Jika terjadi permintaan yang demikian besar sedang produksi dalam negeri tidak mencukupi, import menjadi opsi yang bisa dipilih. Di satu sisi import membantu menstabilkan harga ketika terjadi kelangkaan cabai di dalam negeri. Di sisi lain, petani cabai akan menghadapi tantangan yang berat.
Sebab harga cabai yang didatangkan dari luar negeri seperti, misalnya saja Myanmar, ternyata harganya tidak terpaut jauh dengan harga cabai yang didatangkan dari misalnya saja Bojonegoro. Apalagi masyarakat masih begitu keranjingan dengan sesuatu yang berbau import. Bukan tidak mungkin produk cabai lokal akan kalah di pasaran.
Rasa pedas di mulut Cak Oerip seketika lenyap memikirkan hal ini. Cak Oerip berpikir, “Jangan-jangan sambal yang dimakannya tadi cabai-cabainya berasal dari luar negeri.”
Cak Oerip tersenyum. Seandainya benar cabai-cabai itu diimpor dari luar negeri berarti makan malamnya kali ini benar-benar mewah. Sementara itu pada saat yang bersamaan dia menyayangkan semakin sempitnya lahan pertanian.

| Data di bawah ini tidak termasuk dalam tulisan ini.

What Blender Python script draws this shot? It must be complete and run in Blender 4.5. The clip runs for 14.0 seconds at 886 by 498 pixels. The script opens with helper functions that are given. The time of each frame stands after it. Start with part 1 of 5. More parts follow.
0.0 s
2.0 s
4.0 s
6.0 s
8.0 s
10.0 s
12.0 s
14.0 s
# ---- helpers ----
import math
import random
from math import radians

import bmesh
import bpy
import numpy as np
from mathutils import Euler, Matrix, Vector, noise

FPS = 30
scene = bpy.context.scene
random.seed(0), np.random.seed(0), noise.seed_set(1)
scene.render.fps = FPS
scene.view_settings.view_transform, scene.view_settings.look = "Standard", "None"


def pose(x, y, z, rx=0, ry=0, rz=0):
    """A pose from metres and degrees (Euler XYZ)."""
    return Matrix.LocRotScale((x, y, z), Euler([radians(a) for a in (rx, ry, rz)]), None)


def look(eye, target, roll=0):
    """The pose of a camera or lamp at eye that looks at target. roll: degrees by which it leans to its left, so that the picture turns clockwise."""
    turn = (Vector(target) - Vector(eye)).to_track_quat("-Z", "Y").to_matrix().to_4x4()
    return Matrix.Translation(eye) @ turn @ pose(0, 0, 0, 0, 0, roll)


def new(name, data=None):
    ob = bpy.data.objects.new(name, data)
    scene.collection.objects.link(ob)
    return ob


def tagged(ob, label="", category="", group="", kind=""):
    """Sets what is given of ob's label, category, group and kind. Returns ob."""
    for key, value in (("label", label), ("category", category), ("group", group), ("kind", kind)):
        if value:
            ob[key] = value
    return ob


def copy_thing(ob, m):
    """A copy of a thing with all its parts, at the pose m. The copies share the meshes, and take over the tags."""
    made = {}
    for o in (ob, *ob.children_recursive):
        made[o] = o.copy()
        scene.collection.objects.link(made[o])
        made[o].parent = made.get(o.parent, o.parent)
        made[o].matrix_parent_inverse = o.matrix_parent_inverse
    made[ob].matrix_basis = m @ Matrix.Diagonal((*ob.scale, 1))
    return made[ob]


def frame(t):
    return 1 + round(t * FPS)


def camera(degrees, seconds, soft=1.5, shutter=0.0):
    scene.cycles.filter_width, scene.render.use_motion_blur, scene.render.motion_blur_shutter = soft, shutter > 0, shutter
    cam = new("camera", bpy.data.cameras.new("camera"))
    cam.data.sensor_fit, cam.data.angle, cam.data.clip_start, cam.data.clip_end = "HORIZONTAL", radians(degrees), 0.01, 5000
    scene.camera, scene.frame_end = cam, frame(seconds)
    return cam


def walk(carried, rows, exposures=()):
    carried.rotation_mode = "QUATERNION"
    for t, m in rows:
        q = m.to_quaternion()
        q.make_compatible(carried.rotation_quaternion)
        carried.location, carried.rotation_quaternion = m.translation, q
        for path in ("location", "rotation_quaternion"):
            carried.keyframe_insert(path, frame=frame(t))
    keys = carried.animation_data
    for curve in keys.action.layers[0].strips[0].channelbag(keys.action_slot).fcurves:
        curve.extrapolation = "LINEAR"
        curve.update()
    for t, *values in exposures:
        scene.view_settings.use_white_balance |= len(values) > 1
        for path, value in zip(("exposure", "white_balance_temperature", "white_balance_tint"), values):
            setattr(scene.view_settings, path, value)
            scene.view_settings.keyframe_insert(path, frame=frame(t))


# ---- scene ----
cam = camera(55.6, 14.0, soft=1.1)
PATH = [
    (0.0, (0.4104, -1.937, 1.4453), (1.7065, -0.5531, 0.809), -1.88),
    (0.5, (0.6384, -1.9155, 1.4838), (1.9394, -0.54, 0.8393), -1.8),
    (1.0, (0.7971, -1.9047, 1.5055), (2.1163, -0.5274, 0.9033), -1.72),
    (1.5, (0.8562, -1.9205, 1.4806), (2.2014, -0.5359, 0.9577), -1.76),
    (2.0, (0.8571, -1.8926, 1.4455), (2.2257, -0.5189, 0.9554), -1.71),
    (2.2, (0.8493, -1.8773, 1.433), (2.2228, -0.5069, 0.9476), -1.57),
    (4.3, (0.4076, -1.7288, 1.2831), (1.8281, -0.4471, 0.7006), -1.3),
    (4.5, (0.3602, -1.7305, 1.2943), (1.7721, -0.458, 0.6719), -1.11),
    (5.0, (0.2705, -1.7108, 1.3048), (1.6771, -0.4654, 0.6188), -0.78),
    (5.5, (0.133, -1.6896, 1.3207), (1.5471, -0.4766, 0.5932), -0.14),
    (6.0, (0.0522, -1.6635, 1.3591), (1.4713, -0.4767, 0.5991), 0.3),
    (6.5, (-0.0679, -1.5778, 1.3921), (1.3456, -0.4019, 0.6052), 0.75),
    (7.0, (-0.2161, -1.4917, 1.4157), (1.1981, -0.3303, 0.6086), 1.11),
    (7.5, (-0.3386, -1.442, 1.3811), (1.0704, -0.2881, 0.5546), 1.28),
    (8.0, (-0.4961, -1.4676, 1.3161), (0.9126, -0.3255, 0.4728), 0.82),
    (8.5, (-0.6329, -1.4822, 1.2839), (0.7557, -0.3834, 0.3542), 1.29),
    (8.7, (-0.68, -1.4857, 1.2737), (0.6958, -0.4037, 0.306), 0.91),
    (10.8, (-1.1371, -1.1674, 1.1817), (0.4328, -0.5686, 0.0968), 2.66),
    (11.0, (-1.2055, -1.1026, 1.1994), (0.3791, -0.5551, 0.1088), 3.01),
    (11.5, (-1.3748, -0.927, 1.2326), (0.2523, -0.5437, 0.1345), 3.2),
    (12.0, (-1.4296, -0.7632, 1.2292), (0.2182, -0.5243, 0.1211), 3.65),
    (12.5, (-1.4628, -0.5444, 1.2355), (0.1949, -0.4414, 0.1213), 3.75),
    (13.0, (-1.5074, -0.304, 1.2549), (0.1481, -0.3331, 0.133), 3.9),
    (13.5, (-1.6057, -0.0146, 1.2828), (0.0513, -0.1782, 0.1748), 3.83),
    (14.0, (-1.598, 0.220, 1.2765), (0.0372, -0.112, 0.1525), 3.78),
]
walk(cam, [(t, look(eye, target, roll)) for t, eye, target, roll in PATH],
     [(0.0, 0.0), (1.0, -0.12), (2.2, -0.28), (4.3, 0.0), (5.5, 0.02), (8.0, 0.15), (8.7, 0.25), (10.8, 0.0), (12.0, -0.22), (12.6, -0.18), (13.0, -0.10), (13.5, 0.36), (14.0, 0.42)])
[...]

Penyempitan lahan pertanian yang produktif harus diimbangi dengan pembukaan lahan-lahan baru. Tanah-tanah guntai atau pun tanah-tanah terlantar harus difungsikan sebagai lahan produktif.
Tanah-tanah terlantar yang tidak dimanfaatkan dalam kurun waktu yang lama perlu diurus. Sebab di sisi lain kebutuhan akan tanah sangat mendesak. Membiarkan tanah-tanah terlantar sama dengan menyia-nyiakan segala hal yang mungkin bisa tumbuh dari kesuburan tanahnya. “Siapa tahu di atas tanah-tanah itu bias ditanami cabai. Sebagai cadangan pasokan cabai dalam negeri,” celoteh Cak Oerip.

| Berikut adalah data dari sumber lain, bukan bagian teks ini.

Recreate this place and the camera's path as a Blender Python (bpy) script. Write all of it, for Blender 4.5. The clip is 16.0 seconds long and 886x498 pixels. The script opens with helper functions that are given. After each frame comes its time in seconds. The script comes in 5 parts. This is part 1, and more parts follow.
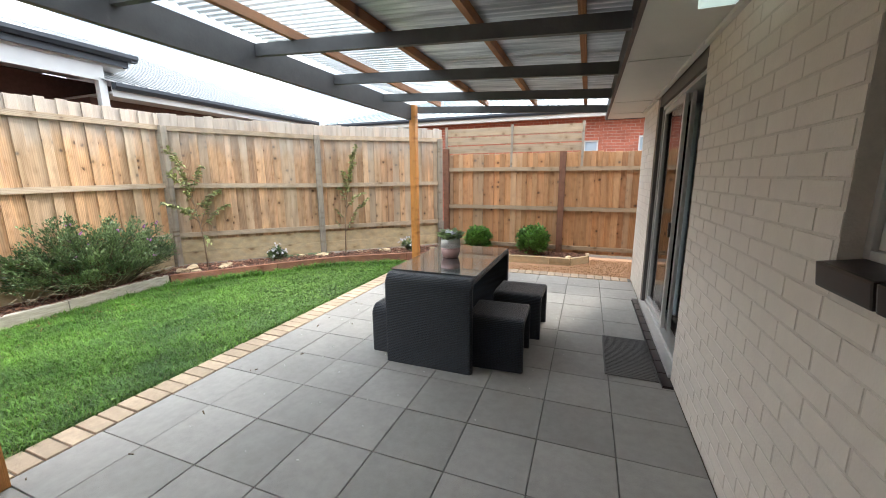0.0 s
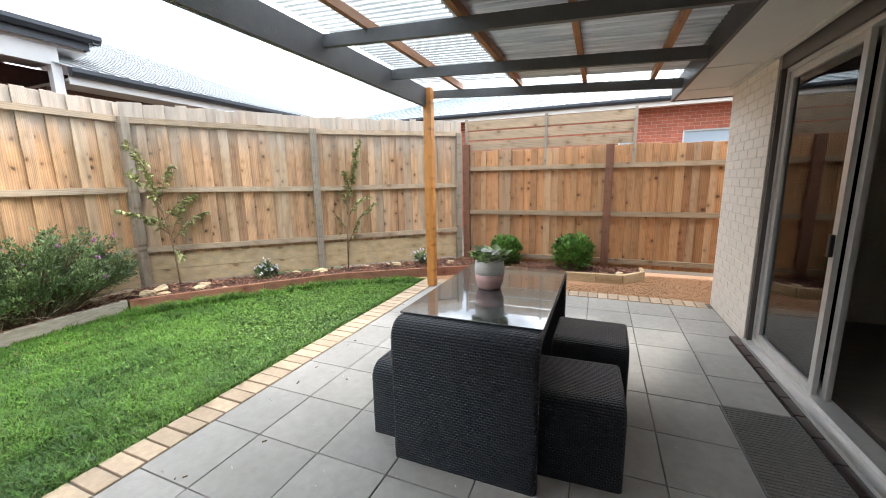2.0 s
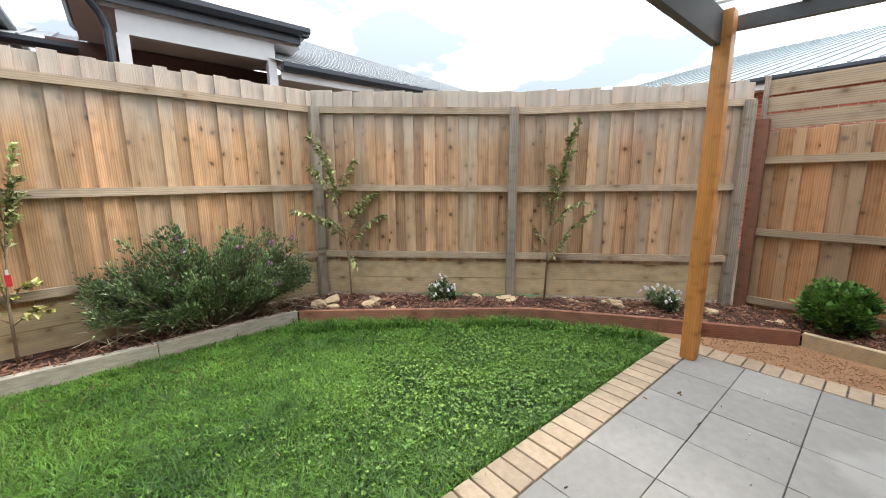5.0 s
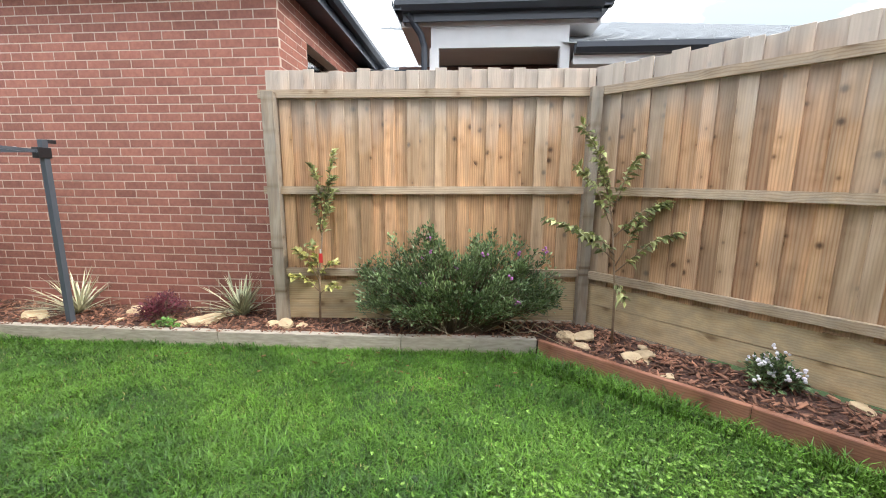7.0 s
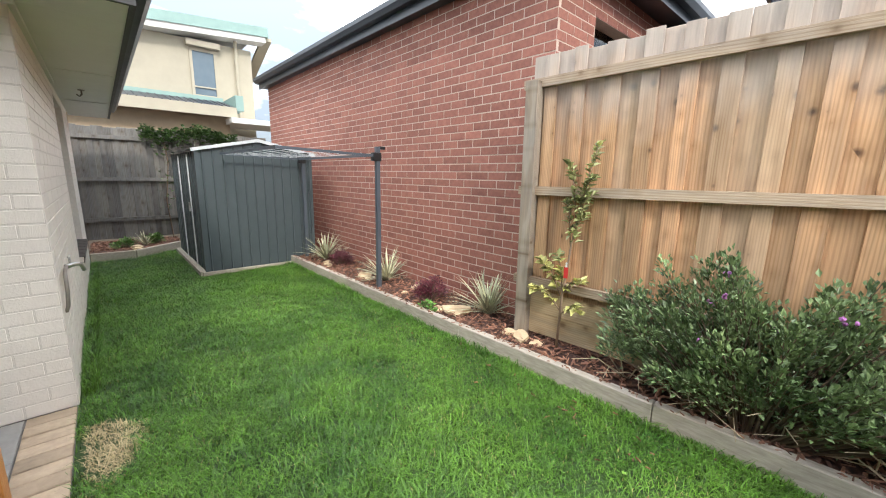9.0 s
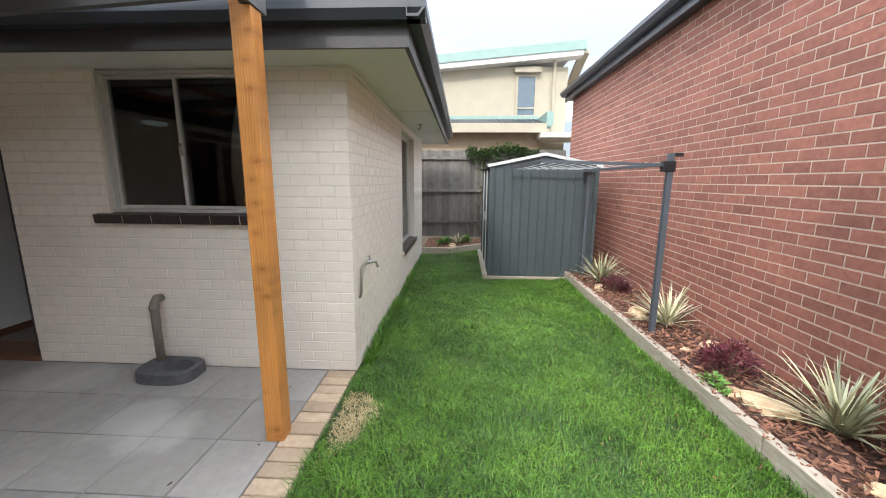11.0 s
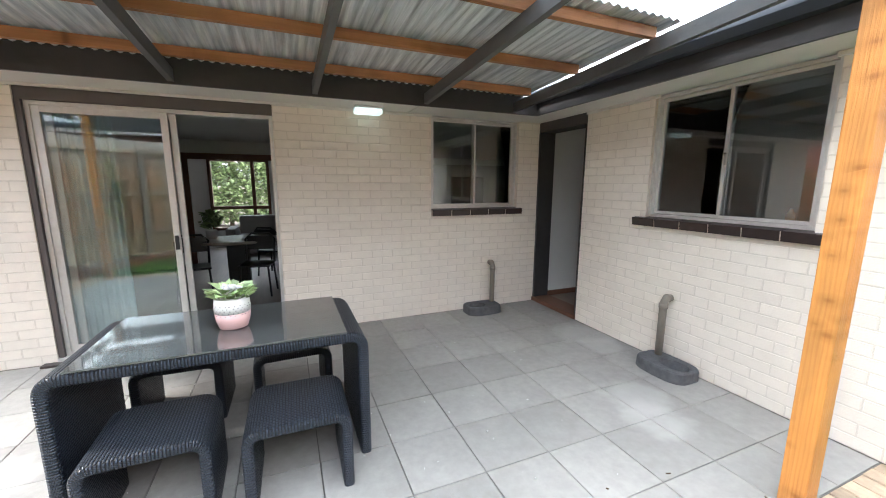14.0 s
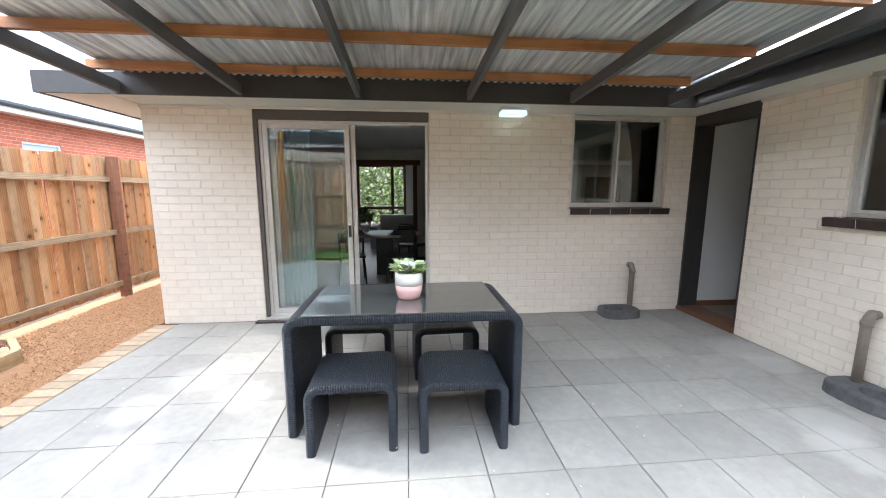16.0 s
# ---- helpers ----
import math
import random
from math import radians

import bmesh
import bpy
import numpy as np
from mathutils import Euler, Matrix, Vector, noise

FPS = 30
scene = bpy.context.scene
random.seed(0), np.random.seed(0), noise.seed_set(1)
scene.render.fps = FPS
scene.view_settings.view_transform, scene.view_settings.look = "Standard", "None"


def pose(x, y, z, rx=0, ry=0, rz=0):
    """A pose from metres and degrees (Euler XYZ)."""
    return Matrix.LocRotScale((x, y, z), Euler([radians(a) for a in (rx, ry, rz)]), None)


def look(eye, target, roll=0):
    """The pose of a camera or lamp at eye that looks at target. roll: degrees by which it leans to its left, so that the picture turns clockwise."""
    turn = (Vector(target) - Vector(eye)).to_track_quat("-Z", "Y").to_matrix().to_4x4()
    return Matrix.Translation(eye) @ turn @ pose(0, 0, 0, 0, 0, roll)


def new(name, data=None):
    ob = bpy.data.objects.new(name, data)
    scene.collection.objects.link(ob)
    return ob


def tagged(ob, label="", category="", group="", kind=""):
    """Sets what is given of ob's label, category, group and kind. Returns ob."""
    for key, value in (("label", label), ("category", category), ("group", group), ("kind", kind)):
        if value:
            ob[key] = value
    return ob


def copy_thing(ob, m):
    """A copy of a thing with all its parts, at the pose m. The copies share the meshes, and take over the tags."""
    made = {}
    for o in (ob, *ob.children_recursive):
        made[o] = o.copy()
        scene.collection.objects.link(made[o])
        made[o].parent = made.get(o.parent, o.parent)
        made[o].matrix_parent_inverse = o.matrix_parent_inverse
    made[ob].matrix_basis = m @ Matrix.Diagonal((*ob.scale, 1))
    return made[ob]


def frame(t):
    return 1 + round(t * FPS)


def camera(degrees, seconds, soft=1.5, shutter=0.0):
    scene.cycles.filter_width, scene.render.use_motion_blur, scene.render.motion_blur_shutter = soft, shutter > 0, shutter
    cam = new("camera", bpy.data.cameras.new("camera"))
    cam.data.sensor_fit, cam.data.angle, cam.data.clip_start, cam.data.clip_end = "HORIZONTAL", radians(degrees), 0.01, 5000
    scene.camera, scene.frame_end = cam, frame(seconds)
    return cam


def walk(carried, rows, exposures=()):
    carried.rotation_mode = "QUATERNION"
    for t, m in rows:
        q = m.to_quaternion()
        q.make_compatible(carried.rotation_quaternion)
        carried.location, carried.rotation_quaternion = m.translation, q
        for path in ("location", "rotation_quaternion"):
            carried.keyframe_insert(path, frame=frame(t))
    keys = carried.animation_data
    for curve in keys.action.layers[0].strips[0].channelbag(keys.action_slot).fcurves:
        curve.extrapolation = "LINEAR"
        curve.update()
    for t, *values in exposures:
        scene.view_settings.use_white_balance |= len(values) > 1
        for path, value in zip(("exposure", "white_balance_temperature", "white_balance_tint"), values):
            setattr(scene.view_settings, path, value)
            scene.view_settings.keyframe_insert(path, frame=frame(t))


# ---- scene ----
cam = camera(99.3, 16.0, soft=1.0)
PATH = [
    (0, (0.269, 0.475, 1.564), (-0.43, 2.309, 1.183), -0.4),
    (0.5, (0.215, 0.771, 1.467), (-0.508, 2.602, 1.114), -1.0),
    (1, (0.081, 1.068, 1.46), (-0.649, 2.896, 1.105), -1.1),
    (1.5, (-0.111, 1.305, 1.453), (-0.859, 3.126, 1.104), -1.0),
    (2, (-0.301, 1.54, 1.472), (-1.057, 3.358, 1.122), -1.0),
    (2.5, (-0.514, 1.823, 1.472), (-1.267, 3.643, 1.126), -1.0),
    (3, (-0.723, 2.043, 1.462), (-1.472, 3.865, 1.117), -0.8),
    (3.2, (-0.806, 2.13, 1.461), (-1.556, 3.953, 1.118), -0.8),
    (5.3, (-1.65, 2.961, 1.492), (-3.304, 4.032, 1.147), -0.4),
    (5.5, (-1.741, 3.053, 1.496), (-3.475, 3.988, 1.154), -0.4),
    (6, (-1.957, 3.257, 1.464), (-3.841, 3.841, 1.133), -0.3),
    (6.5, (-2.133, 3.384, 1.458), (-4.094, 3.61, 1.139), 0.1),
    (7, (-2.286, 3.53, 1.473), (-4.253, 3.374, 1.142), 0.5),
    (7.5, (-2.456, 3.607, 1.472), (-4.357, 3.081, 1.138), 0.8),
    (8, (-2.593, 3.673, 1.484), (-4.366, 2.813, 1.141), 1.1),
    (8.5, (-2.787, 3.651, 1.515), (-4.364, 2.482, 1.137), 1.1),
    (9, (-3.007, 3.599, 1.526), (-4.325, 2.143, 1.146), 1.1),
    (9.2, (-3.09, 3.583, 1.541), (-4.283, 2.023, 1.164), 1.0),
    (11.3, (-3.655, 3.247, 1.6), (-3.335, 1.305, 1.241), 0.2),
    (11.5, (-3.671, 3.242, 1.587), (-3.204, 1.329, 1.239), 0.1),
    (12, (-3.675, 3.247, 1.572), (-2.863, 1.449, 1.239), 0.3),
    (12.5, (-3.626, 3.263, 1.581), (-2.488, 1.654, 1.243), 0.4),
    (13, (-3.534, 3.337, 1.564), (-2.113, 1.967, 1.24), 0.5),
    (13.5, (-3.438, 3.482, 1.588), (-1.798, 2.387, 1.26), 0.9),
    (14, (-3.342, 3.517, 1.615), (-1.521, 2.76, 1.279), 0.2),
    (14.5, (-3.349, 3.543, 1.602), (-1.415, 3.152, 1.275), 0.1),
    (15, (-3.339, 3.623, 1.581), (-1.399, 3.257, 1.259), 0.2),
    (15.5, (-3.382, 3.716, 1.568), (-1.434, 3.394, 1.251), 0.1),
    (16, (-3.483, 3.845, 1.531), (-1.515, 3.658, 1.222), 0.1),
]
EXPOSURES = [(0.0, 2.72, 6430, 8), (1.5, 2.75, 6430, 8), (3.0, 2.4, 6500, 10), (5.5, 2.16, 6600, 9), (7.0, 2.28, 6500, 10), (9.0, 2.24, 6450, 10), (11.5, 2.42, 6450, 11), (12.5, 2.76, 6370, 11), (13.5, 3.08, 6250, 10), (14.5, 3.6, 6150, 9), (15.5, 3.55, 6120, 9), (16.0, 3.4, 6100, 9)]
walk(cam, [(t, look(eye, target, roll)) for t, eye, target, roll in PATH], EXPOSURES)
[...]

Perkembangan industri dan bertambahnya pemukiman merupakan keniscayaan yang tidak dapat dihindari. Dan semua itu memerlukan tanah sebagai ruang untuk berpijak. Padahal luas tanah tidak mungkin bertambah.
Kembali ke persoalan rasa pedas. Kondisi cuaca yang tak menentu sebenarnya merupakan  tantangan di bidang pertanian, khususnya penanaman cabai. Curah hujan yang tinggi, terganggunya proses fotosintesis, serta tingkat kelembapan tanah yang tinggi, merupakan tantangan yang harus dijawab.
Sepertinya perlu dikembangkan varietas cabai yang baru. Selain harus tahan terhadap serangan hama, tanaman cabai juga harus tahan terhadap anomali cuaca. Dan yang paling penting, cabai harus tahan terhadap lonjakan harga.